China auto sales will stagnate for two years, firm predicts – Automotive News

Posted: Saturday, September 05, 2015













Investment research firm Morningstar is forecasting the Chinese auto industry will stagnate for the next two years before returning to growth.

In a Thursday report on European automakers, Morningstar predicted new-vehicle sales in China will fall this year and again in 2016, as a result of the country’s economic turmoil and declines in its stock market.

“The deterioration in Chinese demand growth for new automobiles has been surprising this year,” Morningstar analyst Richard Hilgert wrote in the report. “Around 90 percent of China new-automobile consumers pay in cash, and the loss of wealth effect from the rout in China’s stock market has reduced or wiped out some consumers’ funding for new-vehicle purchases.”

The report presents one of the more pessimistic forecasts offered publicly since Chinese auto sales began slumping earlier this summer. On Thursday, the German association of the automotive industry, known as VDA, said it believes Chinese car sales will rise 4 percent in 2015.

Chinese auto sales rose steadily in the first half of 2015, but fell 7 percent in July amid increasing signs of a slowdown in the country’s economy.

Morningstar now expects 2015 passenger-car sales in China to be flat to down 3 percent compared to 2014. The firm had previously expected a 7 percent increase this year.

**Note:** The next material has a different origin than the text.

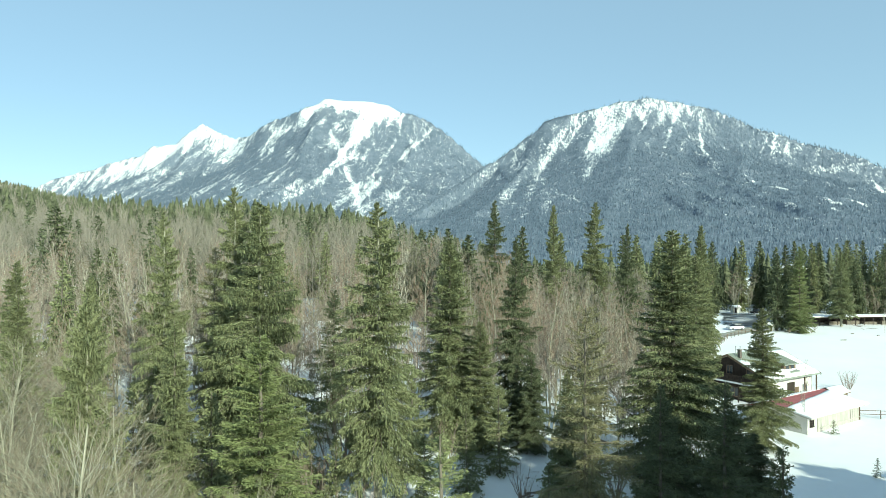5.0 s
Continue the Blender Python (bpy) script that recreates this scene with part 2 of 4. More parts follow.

For 2016, Morningstar sees a similar trend, with sales ranging from flat to down 3 percent.

“We think year-over-year comparisons will get worse before they get better, and we maintain a negative outlook for China auto demand through the first six months of 2016,” Hilgert wrote. “In our opinion, the second half of next year will show positive year-over-year improvement as comparisons become easier and household consumption rebounds.”

In 2017, Morningstar sees Chinese auto sales rising about 3 percent, with stronger increases resuming in 2018.

The firm noted it views the slowdown as “more a speed bump than a meltdown” and continues to see medium and long-term growth in the Chinese market.